Denoising score matching loss for \(\mathbf{x}_i\) :
- \(l_i=\mathbb{E}_t \mathbb{E}_{\mathbf{x}_i(t)}\left[\lambda(t) \mid \mid S_{\boldsymbol{\theta}}\left(\mathbf{x}_i(t), t\right)-\nabla_{\mathbf{x}_i(t)} \log p\left(\mathbf{x}_i(t) \mid \mathbf{x}_i(0)\right) \mid \mid _2^2\right]\).
STaSy loss function:
- \(\min _{\boldsymbol{\theta}, \mathbf{v}} \sum_{i=1}^N v_i l_i+r(\mathbf{v} ; \alpha, \beta)\).
- where \(0 \leq v_i \leq 1\) for all \(i\)
- \(r(\cdot)\) is a self-paced regularizer.
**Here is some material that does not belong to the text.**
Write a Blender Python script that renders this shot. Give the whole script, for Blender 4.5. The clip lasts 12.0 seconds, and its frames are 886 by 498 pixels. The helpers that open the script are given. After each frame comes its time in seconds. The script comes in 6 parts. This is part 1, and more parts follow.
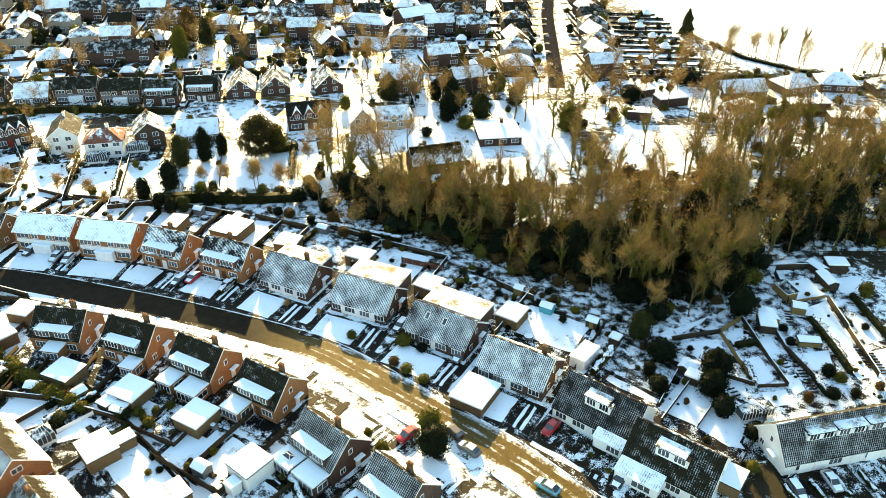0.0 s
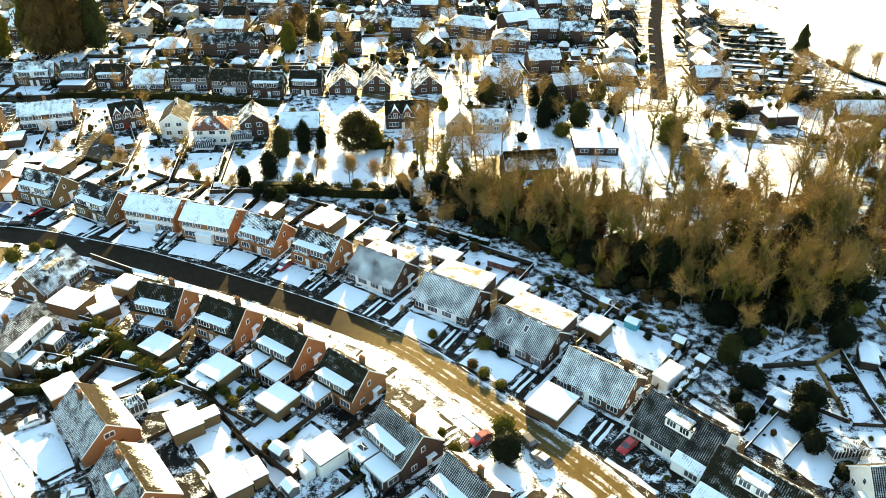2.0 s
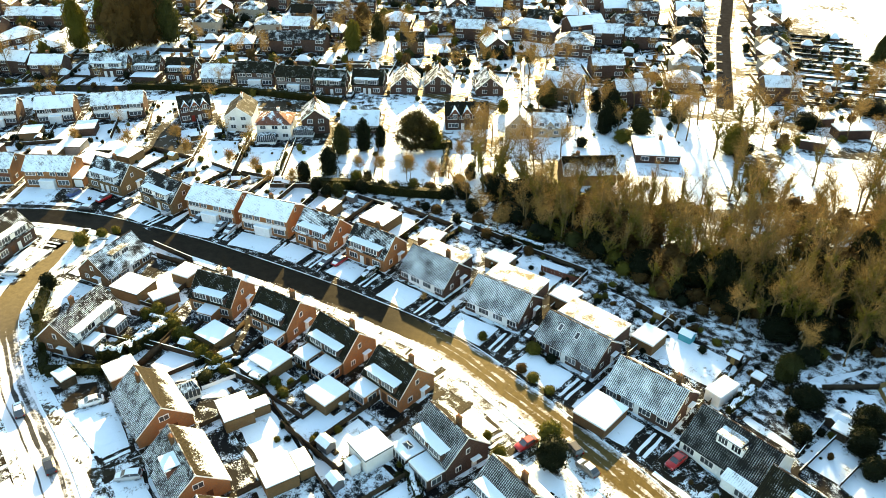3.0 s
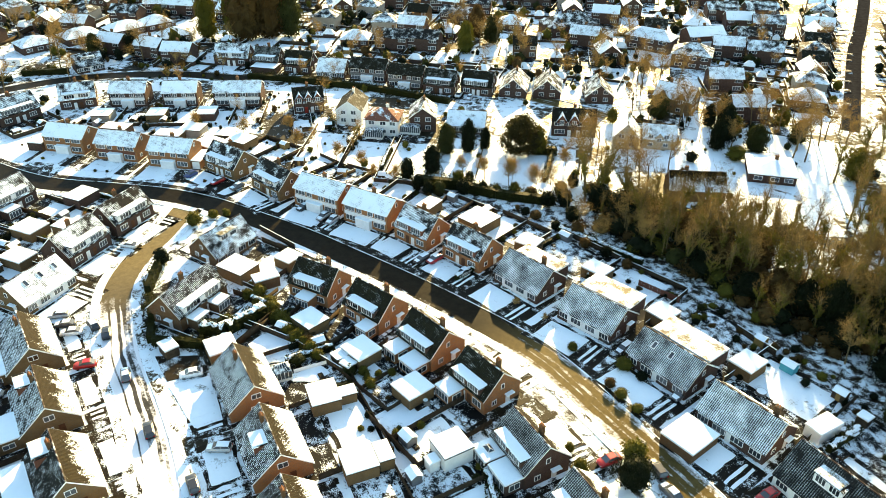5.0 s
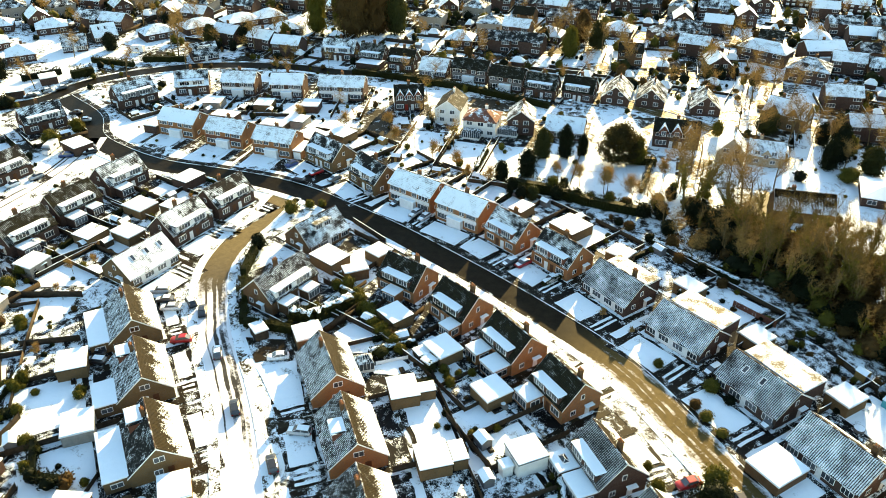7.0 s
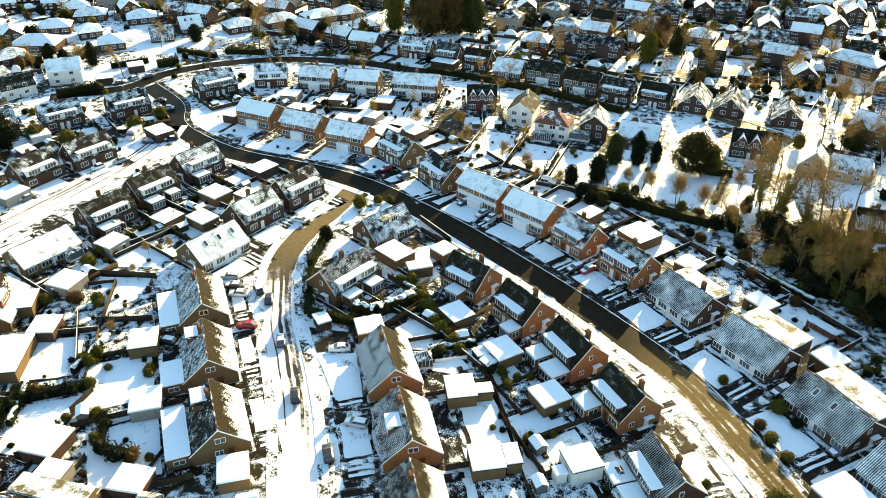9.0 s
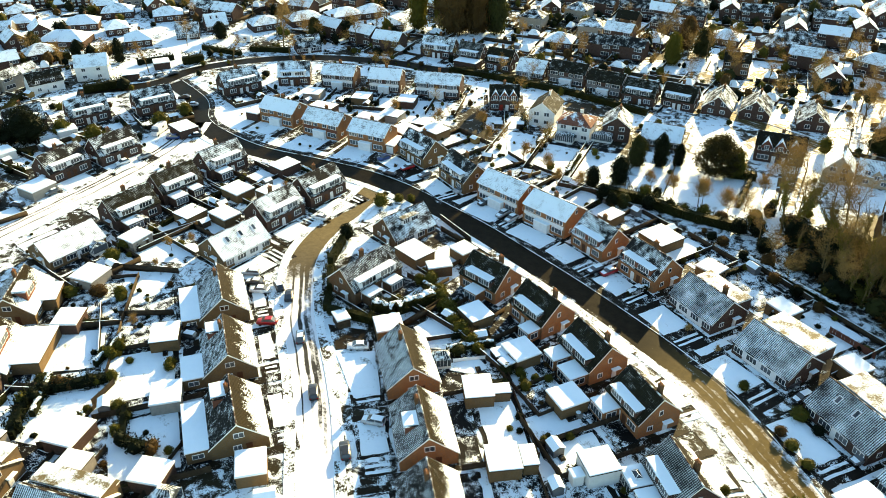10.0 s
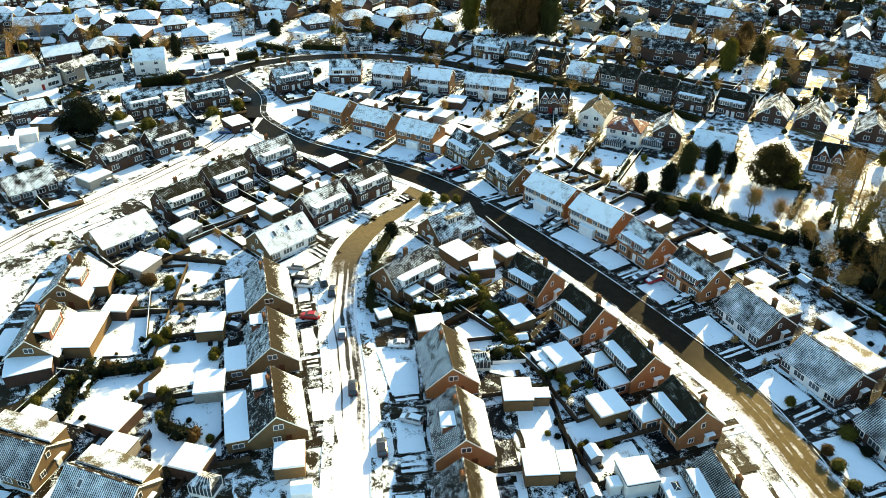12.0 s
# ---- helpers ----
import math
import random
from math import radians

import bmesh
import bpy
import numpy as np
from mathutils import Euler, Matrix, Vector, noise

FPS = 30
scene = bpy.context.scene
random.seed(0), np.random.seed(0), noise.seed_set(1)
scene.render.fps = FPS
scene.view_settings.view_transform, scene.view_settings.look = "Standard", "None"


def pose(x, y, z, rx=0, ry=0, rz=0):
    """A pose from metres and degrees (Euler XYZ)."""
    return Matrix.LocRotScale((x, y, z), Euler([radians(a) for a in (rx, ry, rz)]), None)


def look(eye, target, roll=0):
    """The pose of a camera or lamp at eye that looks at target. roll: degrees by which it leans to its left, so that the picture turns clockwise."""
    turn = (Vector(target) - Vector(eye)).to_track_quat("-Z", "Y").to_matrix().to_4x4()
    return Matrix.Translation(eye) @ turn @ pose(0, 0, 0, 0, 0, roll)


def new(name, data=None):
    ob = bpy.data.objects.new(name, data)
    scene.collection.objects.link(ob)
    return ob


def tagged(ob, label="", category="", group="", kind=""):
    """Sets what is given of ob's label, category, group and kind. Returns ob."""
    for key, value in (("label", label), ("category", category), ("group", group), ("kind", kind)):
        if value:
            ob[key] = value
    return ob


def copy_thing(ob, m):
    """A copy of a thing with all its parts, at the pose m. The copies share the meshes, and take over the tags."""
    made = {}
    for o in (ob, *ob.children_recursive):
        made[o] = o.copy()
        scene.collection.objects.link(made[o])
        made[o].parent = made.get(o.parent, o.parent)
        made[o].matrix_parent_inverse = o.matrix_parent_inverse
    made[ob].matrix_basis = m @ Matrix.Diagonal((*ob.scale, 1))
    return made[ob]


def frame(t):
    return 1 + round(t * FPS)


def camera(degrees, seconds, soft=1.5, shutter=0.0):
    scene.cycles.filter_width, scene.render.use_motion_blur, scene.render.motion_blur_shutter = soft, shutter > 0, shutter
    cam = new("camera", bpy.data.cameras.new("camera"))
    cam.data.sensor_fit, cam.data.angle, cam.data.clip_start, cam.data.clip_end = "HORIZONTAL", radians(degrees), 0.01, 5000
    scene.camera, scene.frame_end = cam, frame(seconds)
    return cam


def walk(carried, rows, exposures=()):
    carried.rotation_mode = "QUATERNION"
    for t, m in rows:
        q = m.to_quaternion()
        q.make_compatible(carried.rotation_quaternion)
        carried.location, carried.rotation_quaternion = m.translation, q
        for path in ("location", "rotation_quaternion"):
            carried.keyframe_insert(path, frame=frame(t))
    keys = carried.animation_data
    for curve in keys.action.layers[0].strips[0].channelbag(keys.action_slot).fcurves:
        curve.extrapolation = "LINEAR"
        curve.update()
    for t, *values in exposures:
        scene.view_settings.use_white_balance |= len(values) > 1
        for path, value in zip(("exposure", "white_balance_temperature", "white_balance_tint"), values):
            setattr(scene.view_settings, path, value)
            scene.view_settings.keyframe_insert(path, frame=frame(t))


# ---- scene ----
# Camera: a drone hovering 95 m up, panning slowly to its left.
cam = camera(60.0, 12.0, soft=0.75)
EYE = 95.0
PATH = [
    (0.0, -0.20, -32.87, -0.04), (0.5, 1.43, -32.82, -0.04), (1.0, 3.57, -32.74, -0.04),
    (1.5, 5.69, -32.68, -0.04), (2.0, 7.51, -32.62, -0.05), (2.5, 9.17, -32.60, -0.06),
    (3.0, 12.25, -32.51, -0.02), (5.0, 20.71, -32.33, 0.02), (5.5, 22.65, -32.30, 0.03),
    (6.0, 24.65, -32.28, 0.05), (6.5, 26.52, -32.23, 0.07), (7.0, 28.50, -32.20, 0.09),
    (9.0, 34.21, -32.18, 0.09), (9.5, 35.28, -32.18, 0.10), (10.0, 35.95, -32.21, 0.11),
    (10.5, 36.55, -32.22, 0.14), (11.0, 37.31, -32.23, 0.18), (11.5, 38.41, -32.20, 0.15),
    (12.0, 39.79, -32.14, 0.14),
]
walk(cam, [(t, pose(0, 0, EYE, 90 + pitch, roll, yaw)) for t, yaw, pitch, roll in PATH], exposures=[(0.0, 2.27, 8800, -1.0), (3.0, 2.20, 8800, -1.0), (7.0, 1.92, 8400, -1.0), (12.0, 1.60, 7600, -4.0)])

# Low winter sun, straight ahead of the first view; clear blue sky.
SUN_AZ, SUN_EL = radians(-7.0), radians(19.2)
SUN_DIR = Vector((math.sin(SUN_AZ) * math.cos(SUN_EL), math.cos(SUN_AZ) * math.cos(SUN_EL), math.sin(SUN_EL)))
world = bpy.data.worlds.new("winter_sky")
scene.world = world
world.use_nodes = True
wn = world.node_tree
wn.nodes.clear()
sky = wn.nodes.new("ShaderNodeTexSky")
sky.sky_type, sky.sun_disc = "NISHITA", False
sky.sun_elevation, sky.sun_rotation = SUN_EL, SUN_AZ
sky.air_density, sky.dust_density, sky.ozone_density = 1.0, 0.6, 2.8
bg = wn.nodes.new("ShaderNodeBackground")
bg.inputs["Strength"].default_value = 0.145
wo = wn.nodes.new("ShaderNodeOutputWorld")
wn.links.new(sky.outputs[0], bg.inputs[0])
wn.links.new(bg.outputs[0], wo.inputs[0])
sun = new("sun", bpy.data.lights.new("sun", "SUN"))
sun.data.energy, sun.data.angle, sun.data.color = 5.0, radians(0.6), (1.0, 0.77, 0.44)
sun.matrix_world = look(SUN_DIR * 300, (0, 0, 0))


# ---- materials ----
SNOW = (0.765, 0.855, 0.90, 1)


class Nodes:
    """Short hand for building a node material."""

    def __init__(self, name, rough=0.8):
        self.m = bpy.data.materials.new(name)
        self.m.use_nodes = True
        self.t = self.m.node_tree
        self.b = self.t.nodes["Principled BSDF"]
        self.b.inputs["Roughness"].default_value = rough
        self.b.inputs["Specular IOR Level"].default_value = 0.06
        self.co = self.t.nodes.new("ShaderNodeTexCoord")

    def n(self, kind, **kw):
        node = self.t.nodes.new(kind)
        for k, v in kw.items():
            node.inputs[k.replace("_", " ")].default_value = v
        return node

    def l(self, a, b):
        self.t.links.new(a, b)

    def noise(self, scale, detail=4, rough=0.6, vec=None, dist=0.0):
        node = self.n("ShaderNodeTexNoise", Scale=scale, Detail=detail, Roughness=rough, Distortion=dist)
        self.l(vec or self.co.outputs["Object"], node.inputs["Vector"])
        return node.outputs["Fac"]

    def ramp(self, fac, lo, hi, a=0.0, b=1.0):
        node = self.n("ShaderNodeMapRange", From_Min=lo, From_Max=hi, To_Min=a, To_Max=b)
        self.l(fac, node.inputs["Value"])
        return node.outputs["Result"]

    def math(self, op, a, b=0.5):
        node = self.t.nodes.new("ShaderNodeMath")
        node.operation = op
        for i, v in enumerate((a, b)):
            if isinstance(v, (int, float)):
                node.inputs[i].default_value = v
            else:
                self.l(v, node.inputs[i])
        return node.outputs[0]

    def mix(self, fac, a, b):
        node = self.t.nodes.new("ShaderNodeMix")
        node.data_type = "RGBA"
        for s, v in ((node.inputs[0], fac), (node.inputs[6], a), (node.inputs[7], b)):
            if isinstance(v, (int, float, tuple)):
                s.default_value = v
            else:
                self.l(v, s)
        return node.outputs[2]

    def random(self):
        return self.t.nodes.new("ShaderNodeObjectInfo").outputs["Random"]

    def colour(self, c):
        if isinstance(c, tuple):
            self.b.inputs["Base Color"].default_value = c
        else:
            self.l(c, self.b.inputs["Base Color"])

    def bump(self, h, strength=0.4, dist=0.05):
        node = self.n("ShaderNodeBump", Strength=strength, Distance=dist)
        self.l(h, node.inputs["Height"])
        self.l(node.outputs[0], self.b.inputs["Normal"])

    def shift(self):
        """Object coordinates moved by the object's random number, so that alike meshes differ."""
        add = self.t.nodes.new("ShaderNodeVectorMath")
        add.operation = "ADD"
        comb = self.t.nodes.new("ShaderNodeCombineXYZ")
        k = self.math("MULTIPLY", self.random(), 57.0)
        for i in range(3):
            self.l(k, comb.inputs[i])
        self.l(self.co.outputs["Object"], add.inputs[0])
        self.l(comb.outputs[0], add.inputs[1])
        return add.outputs[0]


def rgb(r, g, b):
    return (r, g, b, 1)


def mat_plain(name, a, b, scale=2.0, rough=0.7, metal=0.0, bump=0.2):
    k = Nodes(name, rough)
    f = k.ramp(k.noise(scale, 6, 0.65, k.shift()), 0.3, 0.7)
    k.colour(k.mix(f, rgb(*a), rgb(*b)))
    k.b.inputs["Metallic"].default_value = metal
    if bump:
        k.bump(k.noise(scale * 6, 3), bump, 0.02)
    return k.m


def mat_snow(name, bare=(0.10, 0.085, 0.05), cover=0.30, scale=0.35, crisp=False):
    """Snow through which the ground shows where the noise falls under cover."""
    k = Nodes(name, 0.6)
    v = k.shift() if cover else k.co.outputs["Object"]
    big, fine = k.noise(scale, 3, 0.5, v), k.noise(scale * 9, 5, 0.7, v)
    share = 0.5 if crisp else 0.4
    f = k.math("ADD", k.math("MULTIPLY", big, 1 - share), k.math("MULTIPLY", fine, share))
    f = k.ramp(f, cover, cover + (0.045 if crisp else 0.11))
    tint = k.mix(k.noise(6.0, 3), rgb(*[c * 0.6 for c in bare]), rgb(*bare))
    k.colour(k.mix(f, tint, k.mix(k.noise(0.8, 4), rgb(0.69, 0.795, 0.86), SNOW)))
    k.bump(k.math("ADD", k.noise(1.2, 4), k.math("MULTIPLY", f, 0.6)), 0.5, 0.12)
    return k.m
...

- \(\alpha \in[0,1]\) and \(\beta \in[0,1]\) are variables to define thresholds
(3) Fine-tuning Approach
Reverse SDE process
- With the approximated score function \(S_{\boldsymbol{\theta}}(\cdot)\),
- the probability flow method uses the following neural ODE
- \(d \mathbf{x}=\left(\mathbf{f}(\mathbf{x}, t)-\frac{1}{2} g(t)^2 \nabla_{\mathbf{x}} \log p_t(\mathbf{x})\right) d t\).
\(\rightarrow\) Able to calculate the exact log-probability efficiently
\(\rightarrow\) Propose to fine-tune based on the exact log-probability.